_What you need to do_
Copy every line that contains the string "Python" from the entries below.

[Stored entries]
------------------------
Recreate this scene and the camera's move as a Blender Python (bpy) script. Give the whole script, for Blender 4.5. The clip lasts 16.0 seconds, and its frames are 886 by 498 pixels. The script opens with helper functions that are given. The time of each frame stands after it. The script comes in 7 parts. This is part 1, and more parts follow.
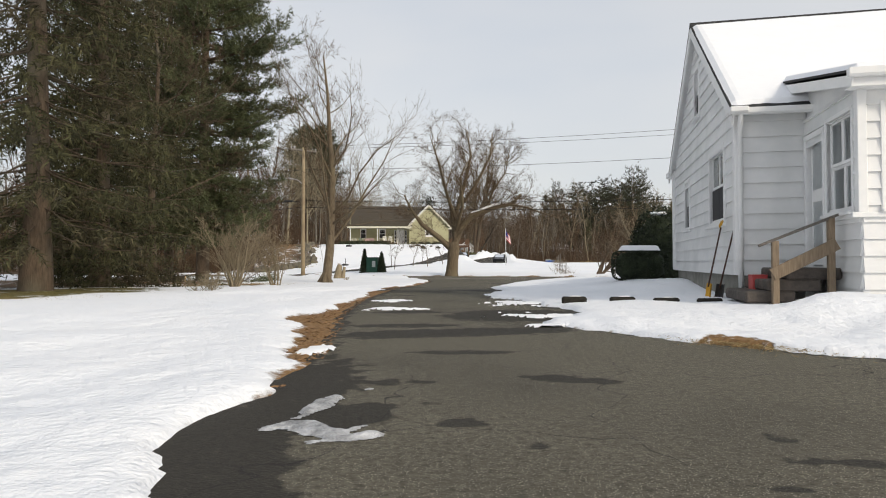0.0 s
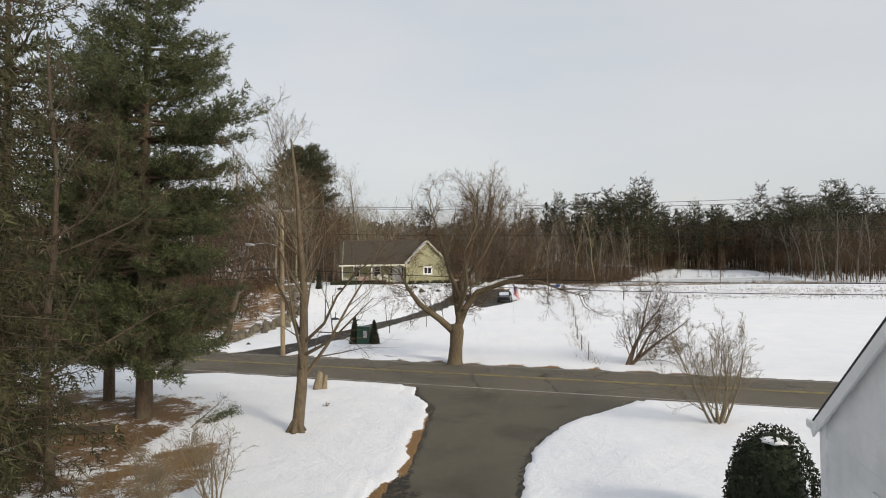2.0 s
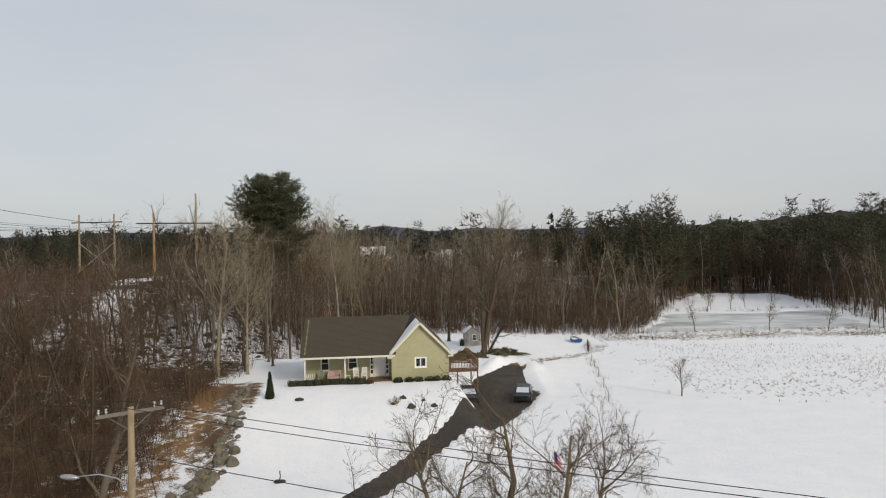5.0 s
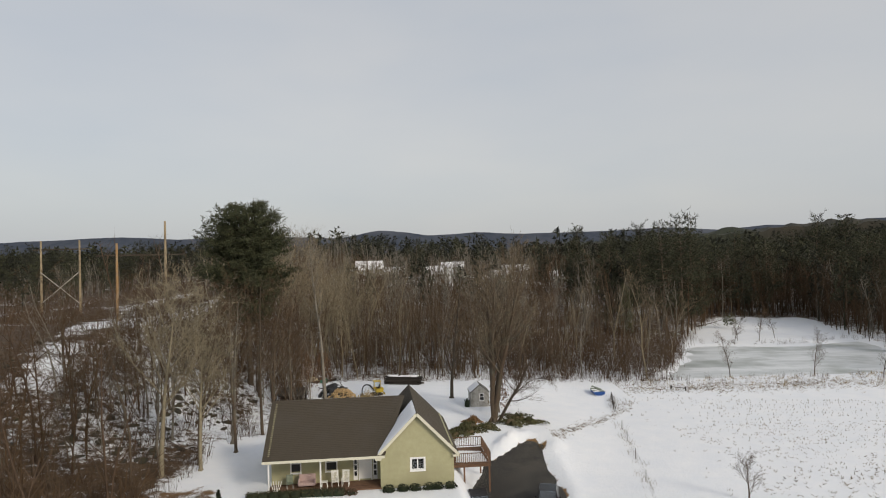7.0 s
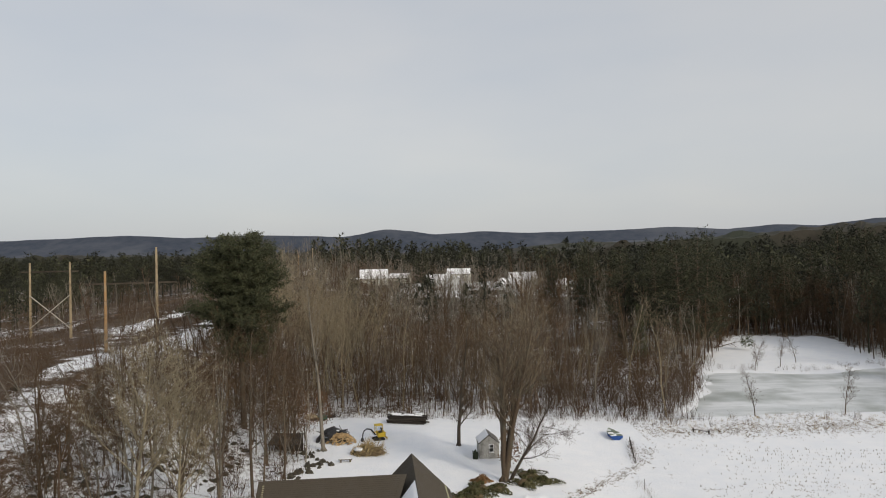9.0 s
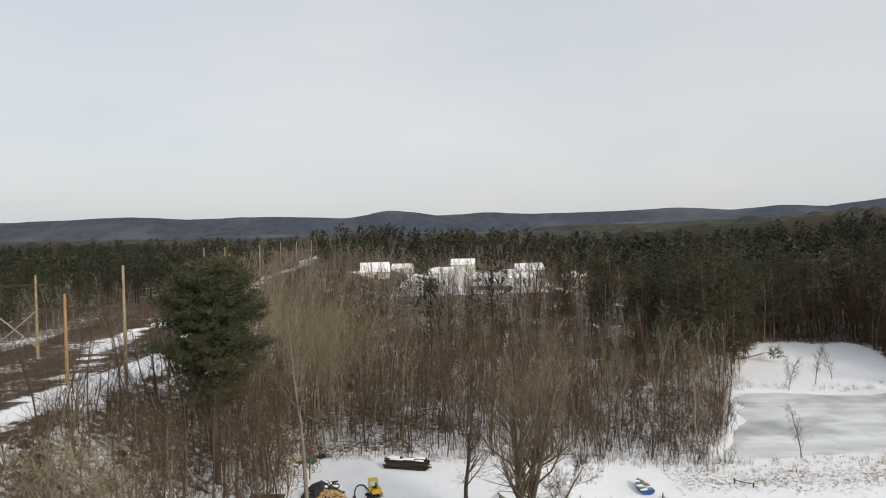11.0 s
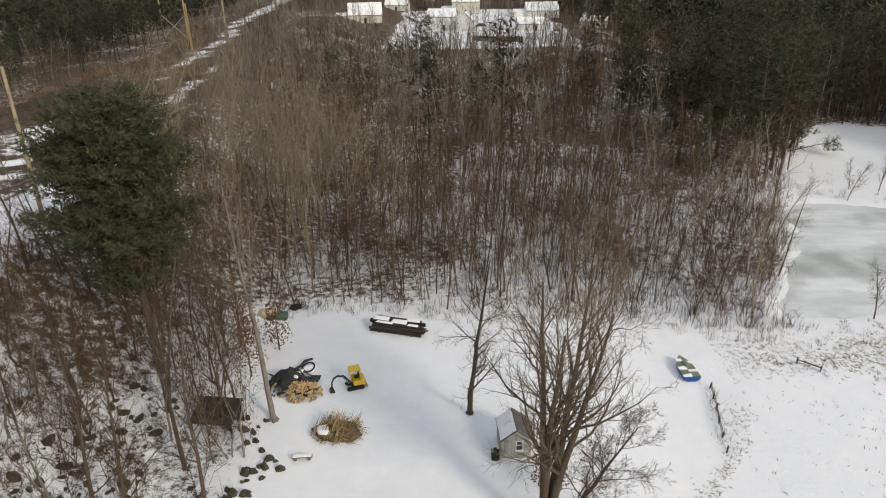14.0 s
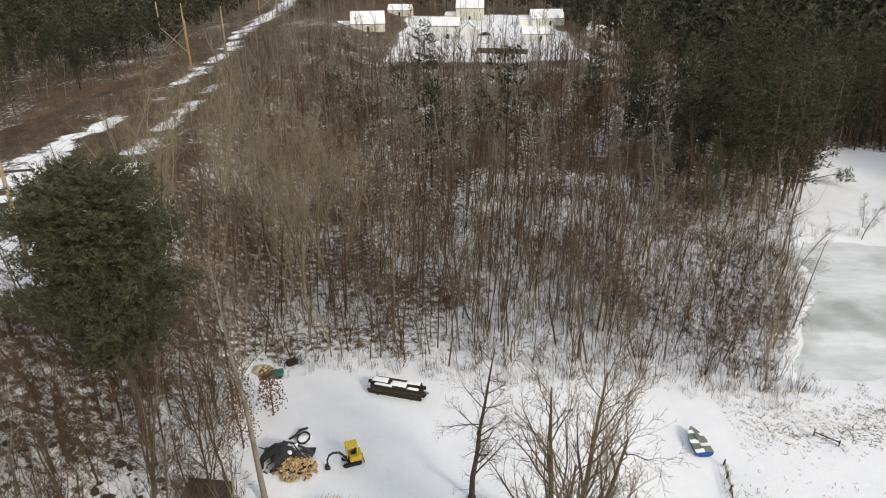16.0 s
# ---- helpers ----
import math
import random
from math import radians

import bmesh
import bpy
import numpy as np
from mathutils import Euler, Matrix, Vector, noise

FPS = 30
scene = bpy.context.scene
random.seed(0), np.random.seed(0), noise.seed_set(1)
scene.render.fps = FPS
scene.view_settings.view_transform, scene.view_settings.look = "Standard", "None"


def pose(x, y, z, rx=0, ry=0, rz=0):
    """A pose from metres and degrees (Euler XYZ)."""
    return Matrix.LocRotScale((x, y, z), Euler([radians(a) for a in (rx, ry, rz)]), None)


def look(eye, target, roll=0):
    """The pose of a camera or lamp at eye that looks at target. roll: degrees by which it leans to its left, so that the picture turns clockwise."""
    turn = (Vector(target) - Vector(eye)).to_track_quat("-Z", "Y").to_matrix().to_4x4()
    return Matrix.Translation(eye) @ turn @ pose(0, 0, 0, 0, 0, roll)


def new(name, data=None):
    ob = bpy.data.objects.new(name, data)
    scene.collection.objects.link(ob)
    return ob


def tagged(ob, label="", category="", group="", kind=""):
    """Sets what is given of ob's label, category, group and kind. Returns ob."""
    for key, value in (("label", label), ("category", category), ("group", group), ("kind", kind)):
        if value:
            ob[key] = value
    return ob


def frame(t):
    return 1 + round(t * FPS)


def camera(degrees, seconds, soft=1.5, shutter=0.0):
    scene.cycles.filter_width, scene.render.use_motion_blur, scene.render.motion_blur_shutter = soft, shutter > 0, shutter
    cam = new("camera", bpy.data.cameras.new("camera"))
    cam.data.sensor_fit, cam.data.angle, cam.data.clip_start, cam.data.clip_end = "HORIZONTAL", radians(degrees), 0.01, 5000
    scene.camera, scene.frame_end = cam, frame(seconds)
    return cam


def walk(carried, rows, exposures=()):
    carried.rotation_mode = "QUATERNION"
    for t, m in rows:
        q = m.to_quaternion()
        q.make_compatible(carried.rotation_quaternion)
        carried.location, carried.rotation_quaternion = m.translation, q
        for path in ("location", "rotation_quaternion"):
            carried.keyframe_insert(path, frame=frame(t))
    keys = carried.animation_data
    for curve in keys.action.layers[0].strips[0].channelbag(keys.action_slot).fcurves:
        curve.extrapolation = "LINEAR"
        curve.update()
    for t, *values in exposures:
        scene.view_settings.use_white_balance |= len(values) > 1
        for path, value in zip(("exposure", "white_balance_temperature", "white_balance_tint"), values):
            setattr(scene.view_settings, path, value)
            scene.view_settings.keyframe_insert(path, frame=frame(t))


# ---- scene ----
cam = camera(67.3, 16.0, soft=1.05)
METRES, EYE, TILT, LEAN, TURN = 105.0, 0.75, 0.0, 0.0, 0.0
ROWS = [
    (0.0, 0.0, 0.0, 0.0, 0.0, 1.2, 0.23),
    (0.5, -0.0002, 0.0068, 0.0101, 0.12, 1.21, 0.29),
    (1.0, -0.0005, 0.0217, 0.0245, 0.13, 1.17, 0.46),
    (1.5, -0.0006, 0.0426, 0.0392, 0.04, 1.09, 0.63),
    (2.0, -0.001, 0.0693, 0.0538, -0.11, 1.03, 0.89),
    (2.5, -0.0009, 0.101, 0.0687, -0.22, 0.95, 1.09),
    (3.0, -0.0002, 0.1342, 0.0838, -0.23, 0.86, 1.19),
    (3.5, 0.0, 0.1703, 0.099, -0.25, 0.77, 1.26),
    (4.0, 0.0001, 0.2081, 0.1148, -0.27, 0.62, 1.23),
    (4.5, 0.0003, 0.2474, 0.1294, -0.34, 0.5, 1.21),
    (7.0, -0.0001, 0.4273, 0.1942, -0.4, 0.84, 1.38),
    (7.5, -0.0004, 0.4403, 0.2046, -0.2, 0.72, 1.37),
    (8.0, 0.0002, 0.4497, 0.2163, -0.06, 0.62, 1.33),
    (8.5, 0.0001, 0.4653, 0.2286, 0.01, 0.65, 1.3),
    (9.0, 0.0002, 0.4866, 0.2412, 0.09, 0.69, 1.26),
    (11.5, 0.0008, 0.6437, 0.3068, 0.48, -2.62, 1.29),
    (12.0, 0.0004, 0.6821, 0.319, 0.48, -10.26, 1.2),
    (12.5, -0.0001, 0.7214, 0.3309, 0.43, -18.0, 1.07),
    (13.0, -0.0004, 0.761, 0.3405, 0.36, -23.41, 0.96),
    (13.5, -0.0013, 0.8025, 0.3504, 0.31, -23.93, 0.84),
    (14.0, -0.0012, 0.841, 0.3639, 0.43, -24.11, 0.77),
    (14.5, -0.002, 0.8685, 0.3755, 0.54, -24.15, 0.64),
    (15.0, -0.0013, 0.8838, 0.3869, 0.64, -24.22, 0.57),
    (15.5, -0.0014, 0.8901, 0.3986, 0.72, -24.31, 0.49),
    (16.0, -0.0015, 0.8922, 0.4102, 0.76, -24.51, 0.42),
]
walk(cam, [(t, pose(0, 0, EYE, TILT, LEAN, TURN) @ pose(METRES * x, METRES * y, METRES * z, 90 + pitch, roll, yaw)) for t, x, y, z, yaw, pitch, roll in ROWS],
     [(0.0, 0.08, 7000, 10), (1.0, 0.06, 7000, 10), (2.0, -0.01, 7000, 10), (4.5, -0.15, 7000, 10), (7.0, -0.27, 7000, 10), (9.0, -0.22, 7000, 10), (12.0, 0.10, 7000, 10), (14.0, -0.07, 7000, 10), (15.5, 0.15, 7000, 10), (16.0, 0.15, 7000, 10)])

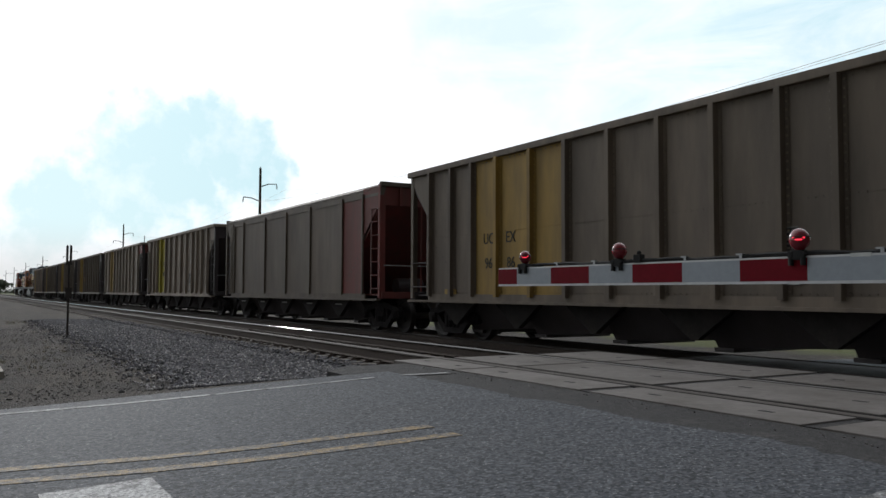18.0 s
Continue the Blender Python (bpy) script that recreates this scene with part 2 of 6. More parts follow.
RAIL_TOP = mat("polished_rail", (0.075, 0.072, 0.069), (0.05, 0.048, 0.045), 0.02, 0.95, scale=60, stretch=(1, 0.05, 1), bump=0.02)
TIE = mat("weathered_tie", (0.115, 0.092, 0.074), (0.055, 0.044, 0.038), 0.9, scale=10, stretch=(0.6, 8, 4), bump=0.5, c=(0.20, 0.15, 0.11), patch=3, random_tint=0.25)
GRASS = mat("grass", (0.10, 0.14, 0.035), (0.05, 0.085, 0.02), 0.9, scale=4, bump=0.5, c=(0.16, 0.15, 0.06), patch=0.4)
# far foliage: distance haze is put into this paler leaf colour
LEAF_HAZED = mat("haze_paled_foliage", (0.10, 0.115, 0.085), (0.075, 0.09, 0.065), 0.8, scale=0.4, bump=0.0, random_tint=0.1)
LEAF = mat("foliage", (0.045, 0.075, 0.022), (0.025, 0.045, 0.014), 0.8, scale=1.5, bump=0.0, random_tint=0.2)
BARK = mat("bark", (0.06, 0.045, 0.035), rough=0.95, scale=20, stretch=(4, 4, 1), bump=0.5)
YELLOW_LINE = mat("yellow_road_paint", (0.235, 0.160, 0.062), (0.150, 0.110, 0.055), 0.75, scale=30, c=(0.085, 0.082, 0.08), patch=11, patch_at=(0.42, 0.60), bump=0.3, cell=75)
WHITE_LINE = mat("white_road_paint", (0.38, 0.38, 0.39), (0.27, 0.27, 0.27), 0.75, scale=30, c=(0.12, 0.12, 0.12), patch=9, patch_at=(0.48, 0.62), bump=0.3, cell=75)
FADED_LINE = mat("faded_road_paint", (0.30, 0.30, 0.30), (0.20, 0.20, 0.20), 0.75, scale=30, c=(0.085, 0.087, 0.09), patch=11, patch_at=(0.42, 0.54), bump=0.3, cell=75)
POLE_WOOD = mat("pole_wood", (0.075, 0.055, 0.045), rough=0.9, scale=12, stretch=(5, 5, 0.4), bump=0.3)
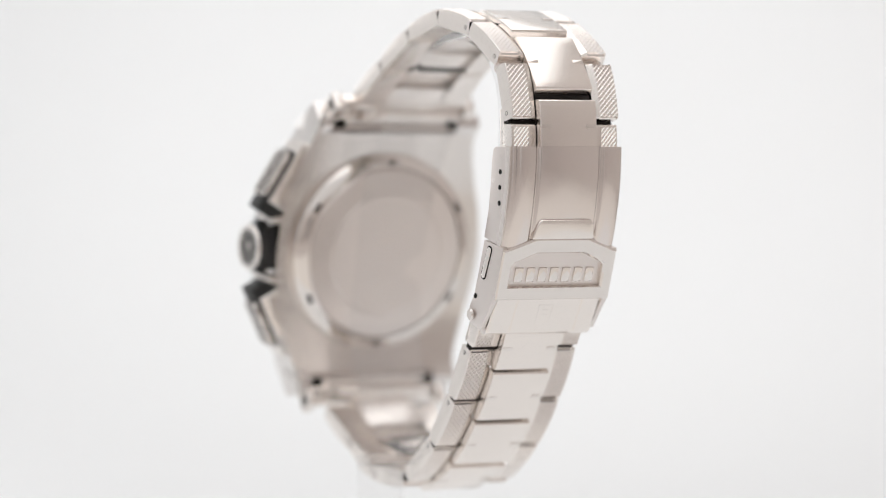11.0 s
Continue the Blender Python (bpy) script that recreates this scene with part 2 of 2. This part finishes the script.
------------------------
_Exercise answer_
Recreate this scene and the camera's move as a Blender Python (bpy) script. Give the whole script, for Blender 4.5. The clip lasts 16.0 seconds, and its frames are 886 by 498 pixels. The script opens with helper functions that are given. The time of each frame stands after it. The script comes in 7 parts. This is part 1, and more parts follow.
Continue the Blender Python (bpy) script that recreates this scene with part 2 of 6. More parts follow.
Continue the Blender Python (bpy) script that recreates this scene with part 2 of 2. This part finishes the script.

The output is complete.